Kid Curtis
- Born: 12 October 1920 Kensal Green, London, England
- Nationality: British (English)

Career history
- 1938–1939: Newcastle Diamonds
- 1946–1947: Middlesbrough Bears
- 1948–1953: West Ham Hammers
- 1954–1955: Oxford Cheetahs

Team honours
- 1946, 1947: League champion (tier 2)
- 1947: National Trophy (tier 2)

= Kid Curtis =

British speedway rider

Frederick George Curtis (born 12 October 1920) is an English former motorcycle speedway rider.

== Biography==
Curtis, Kensal Green, London, began his speedway career in 1937, with the West Ham Hawks (the junior side of the West Ham Hammers).

The following season in 1938, Curtis started his British leagues career riding for Newcastle Diamonds during the 1938 Speedway National League Division Two season and was hailed as a 'coming star'. It was at Newcastle that he improved significantly as a rider, averaging 7.60 during the 1939 Speedway National League Division Two, which was halted due to World War II. Sadly for Curtis, Newcastle were leading the league at the time. It was also during 1938 that Curtis represented Canada on several occasions as a guest rider and was a regular at Edinburgh speedway.

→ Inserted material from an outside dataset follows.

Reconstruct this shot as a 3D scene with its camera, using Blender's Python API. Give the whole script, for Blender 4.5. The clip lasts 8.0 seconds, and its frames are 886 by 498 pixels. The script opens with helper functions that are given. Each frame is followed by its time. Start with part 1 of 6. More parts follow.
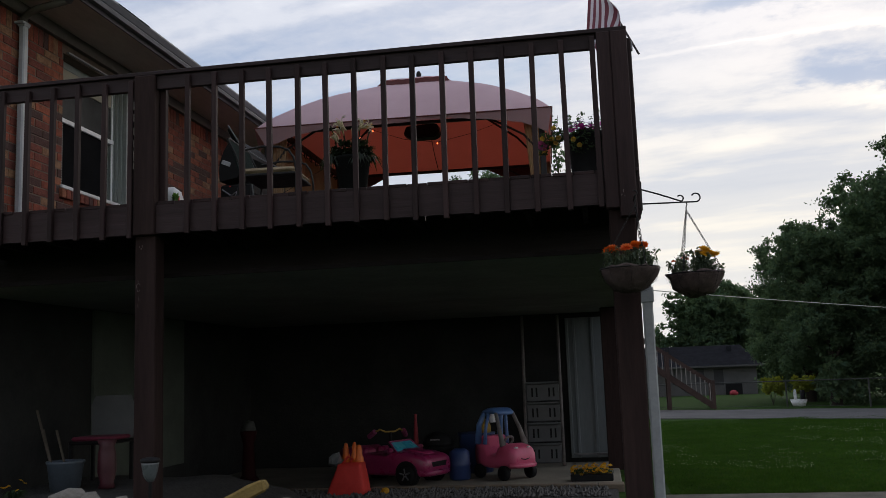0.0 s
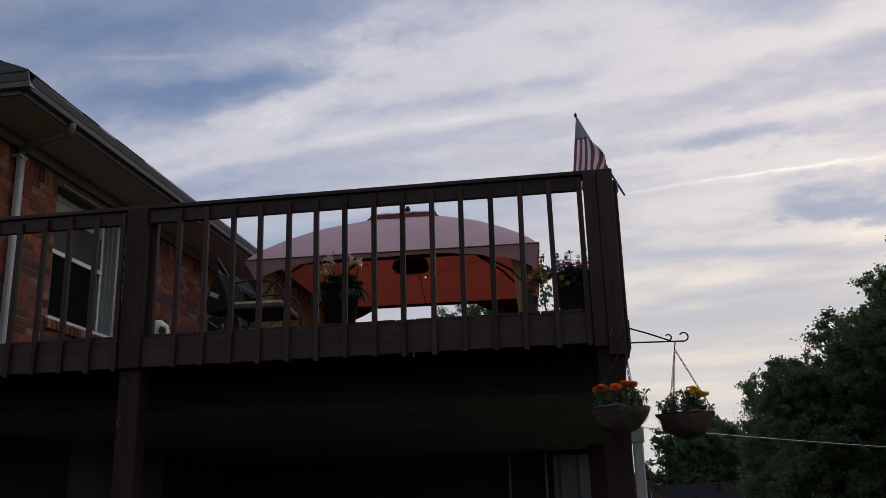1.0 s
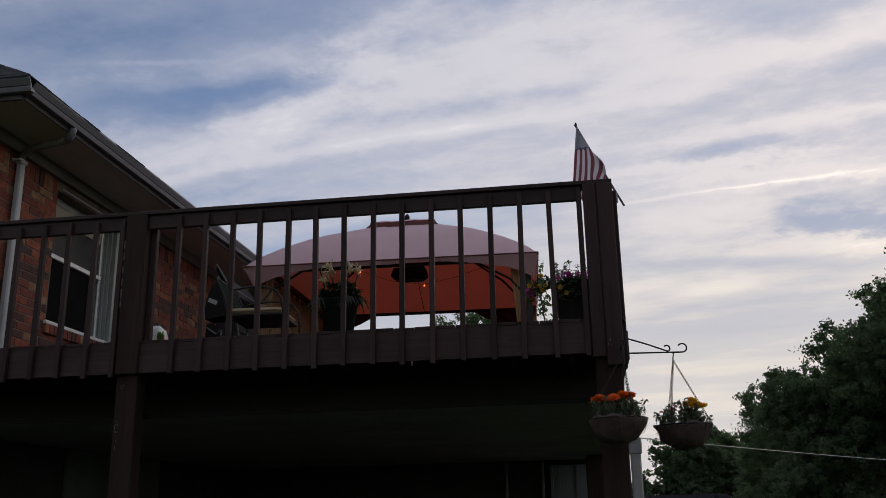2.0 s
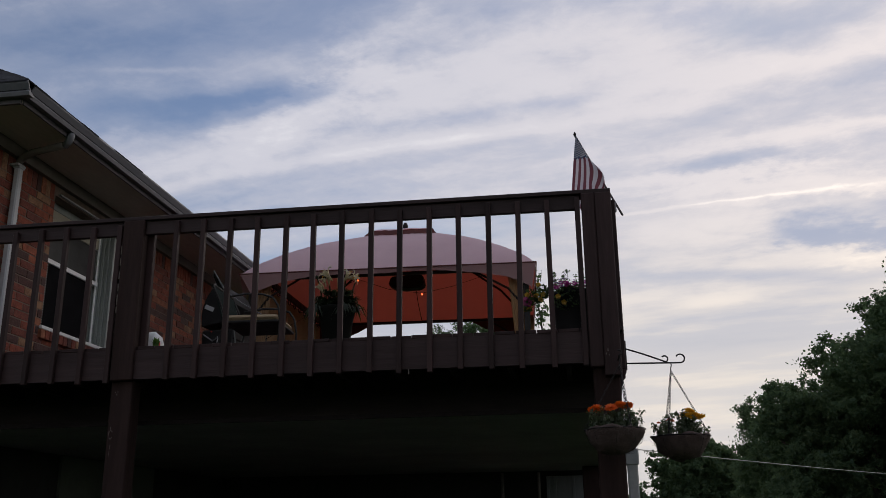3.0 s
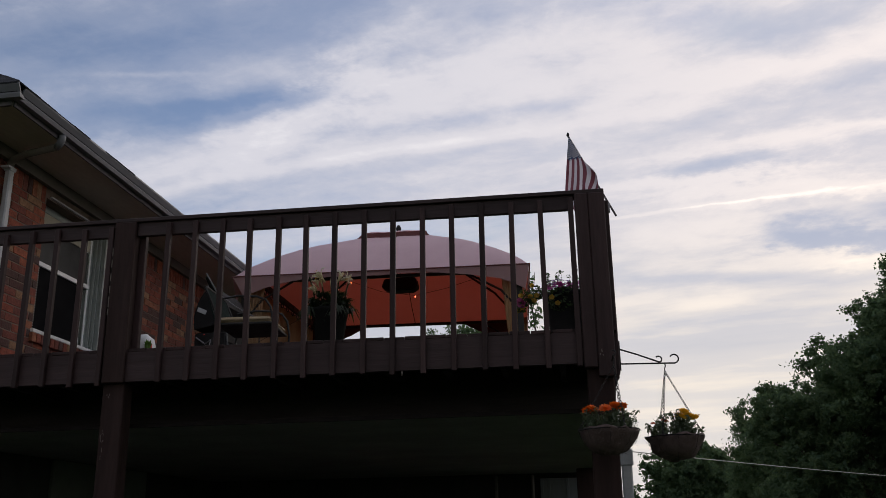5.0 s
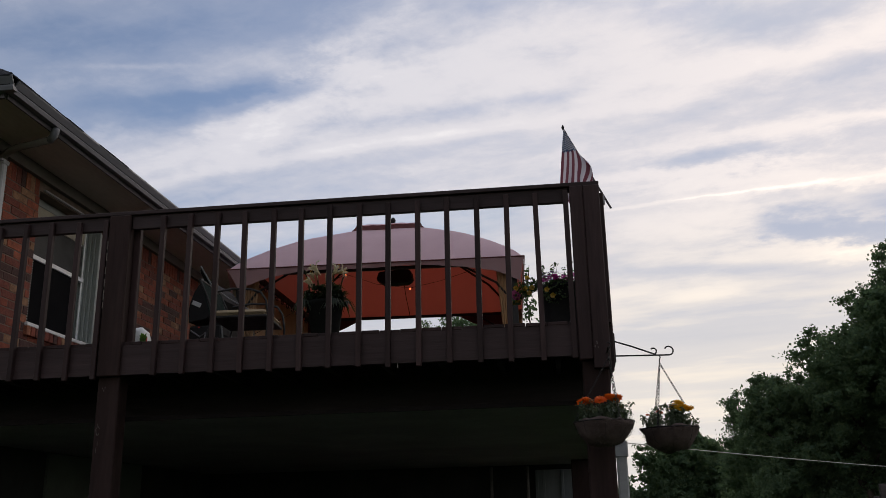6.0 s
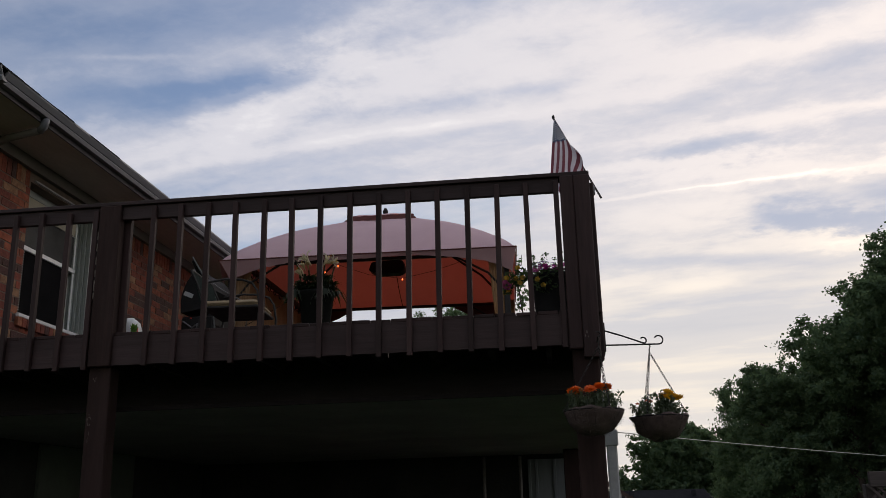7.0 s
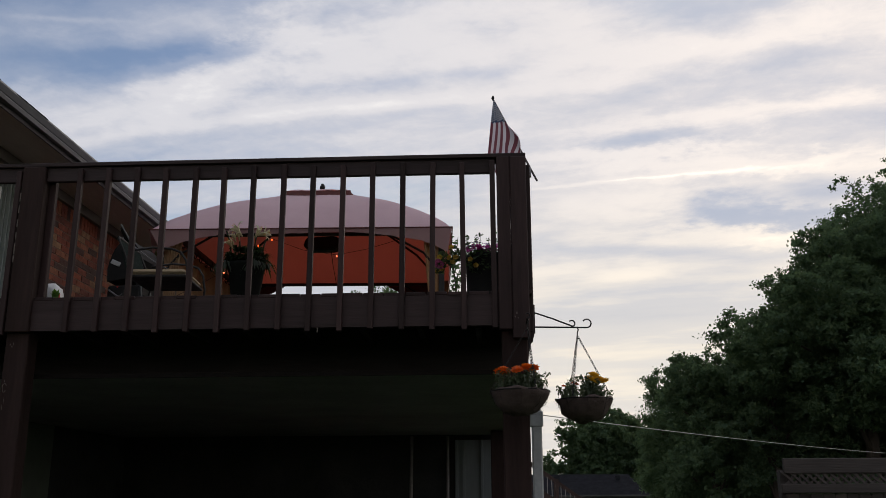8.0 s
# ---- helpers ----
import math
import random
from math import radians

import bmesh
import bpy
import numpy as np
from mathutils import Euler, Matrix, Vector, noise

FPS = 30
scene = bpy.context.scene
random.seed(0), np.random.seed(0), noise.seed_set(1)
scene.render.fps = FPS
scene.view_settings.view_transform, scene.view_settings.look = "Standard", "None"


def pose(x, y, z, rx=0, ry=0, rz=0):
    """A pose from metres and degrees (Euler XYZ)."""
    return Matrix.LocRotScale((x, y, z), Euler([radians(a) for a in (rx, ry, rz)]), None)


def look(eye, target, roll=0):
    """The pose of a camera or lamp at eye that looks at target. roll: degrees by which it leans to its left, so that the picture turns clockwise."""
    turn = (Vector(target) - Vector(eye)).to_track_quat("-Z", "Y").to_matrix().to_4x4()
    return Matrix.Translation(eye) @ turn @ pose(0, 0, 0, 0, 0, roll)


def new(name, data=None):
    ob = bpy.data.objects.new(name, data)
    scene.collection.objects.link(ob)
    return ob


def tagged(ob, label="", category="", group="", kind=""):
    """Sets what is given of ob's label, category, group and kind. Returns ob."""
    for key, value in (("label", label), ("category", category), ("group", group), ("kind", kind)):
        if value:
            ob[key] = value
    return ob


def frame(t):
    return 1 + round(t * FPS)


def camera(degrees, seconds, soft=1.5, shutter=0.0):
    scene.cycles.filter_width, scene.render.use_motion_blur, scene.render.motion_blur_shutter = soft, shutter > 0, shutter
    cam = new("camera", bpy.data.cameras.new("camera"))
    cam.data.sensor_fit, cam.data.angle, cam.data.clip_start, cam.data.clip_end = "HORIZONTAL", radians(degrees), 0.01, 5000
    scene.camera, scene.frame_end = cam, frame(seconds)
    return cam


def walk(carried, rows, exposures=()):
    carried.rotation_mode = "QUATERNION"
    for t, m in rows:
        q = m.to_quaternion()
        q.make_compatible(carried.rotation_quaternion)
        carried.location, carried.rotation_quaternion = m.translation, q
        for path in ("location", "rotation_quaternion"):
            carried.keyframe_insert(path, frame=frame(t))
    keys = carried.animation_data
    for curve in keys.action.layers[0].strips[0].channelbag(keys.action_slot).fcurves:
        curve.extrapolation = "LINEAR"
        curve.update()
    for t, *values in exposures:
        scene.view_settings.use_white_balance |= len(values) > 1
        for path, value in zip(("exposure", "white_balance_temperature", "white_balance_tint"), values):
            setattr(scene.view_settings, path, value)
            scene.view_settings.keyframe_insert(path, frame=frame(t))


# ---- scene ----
cam = camera(51.4, 8.0, soft=0.6)
PATH = [
    (0, (-0.292, -0.142, 1.239), (-0.618, 1.812, 1.512), -2.1),
    (0.1, (-0.297, -0.145, 1.245), (-0.608, 1.798, 1.601), -2.1),
    (0.2, (-0.301, -0.149, 1.252), (-0.604, 1.779, 1.688), -2.2),
    (0.3, (-0.305, -0.152, 1.257), (-0.6, 1.765, 1.745), -2.3),
    (0.5, (-0.308, -0.156, 1.267), (-0.588, 1.752, 1.798), -1.5),
    (1, (-0.307, -0.159, 1.278), (-0.585, 1.744, 1.827), -1.7),
    (1.5, (-0.308, -0.163, 1.282), (-0.585, 1.738, 1.841), -1.5),
    (3, (-0.308, -0.135, 1.277), (-0.578, 1.758, 1.863), -0.7),
    (3.5, (-0.31, -0.118, 1.268), (-0.575, 1.769, 1.876), -0.7),
    (4, (-0.313, -0.11, 1.267), (-0.570, 1.775, 1.882), -0.7),
    (4.5, (-0.31, -0.109, 1.262), (-0.569, 1.78, 1.865), -0.9),
    (6, (-0.32, -0.119, 1.266), (-0.563, 1.781, 1.843), -1.2),
    (6.5, (-0.321, -0.112, 1.263), (-0.561, 1.793, 1.823), -1.4),
    (7, (-0.293, -0.121, 1.256), (-0.525, 1.786, 1.814), -1.4),
    (7.2, (-0.276, -0.121, 1.252), (-0.509, 1.787, 1.806), -1.7),
    (7.5, (-0.262, -0.115, 1.246), (-0.414, 1.802, 1.795), -1.1),
    (7.8, (-0.263, -0.097, 1.239), (-0.377, 1.827, 1.773), -0.6),
    (8, (-0.264, -0.082, 1.234), (-0.364, 1.847, 1.752), -0.2),
]
EXPOSURES = [(0, 0.38, 6400, 6), (0.5, 0.08, 6500, 8), (1, 0.0, 6500, 10), (3, 0.06, 6520, 10), (4.5, 0.15, 6600, 10), (6, 0.23, 6720, 9), (7, 0.24, 6760, 9), (8, 0.24, 6800, 7)]
walk(cam, [(t, look(eye, target, roll)) for t, eye, target, roll in PATH], EXPOSURES)

# ---- world and light ----
SUN_ELEV, SUN_ROT = radians(14), radians(38)
world = bpy.data.worlds.new("evening_sky")
scene.world = world
world.use_nodes = True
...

Curtis moved to London and rode various meetings during 1940 but lost five years of his career due to the war. He joined Middlesbrough Bears to ride in the 1946 Speedway Northern League and was an instant hit, averaging an impressive 9.68 and helping the Bears win the league title. The Middlesbrough team then won the league and cup double during the 1947 Speedway National League Division Two and Curtis' average of 9.86 was the fifth highest in the league.

Curtis' exploits came to the attention of his first club West Ham, who signed him to ride in the 1948 Speedway National League in a £1,500 deal that also saw Benny King go to Middlesbrough. Although Curtis raced six years for West Ham, he did not produce the form that was expected of him. In 1954, Oxford Cheetahs signed him for the 1954 Speedway National League Division Two season. He rode two seasons for the club before retiring.

It is known that Curtis owned a sweet shop but little is known about his post racing life.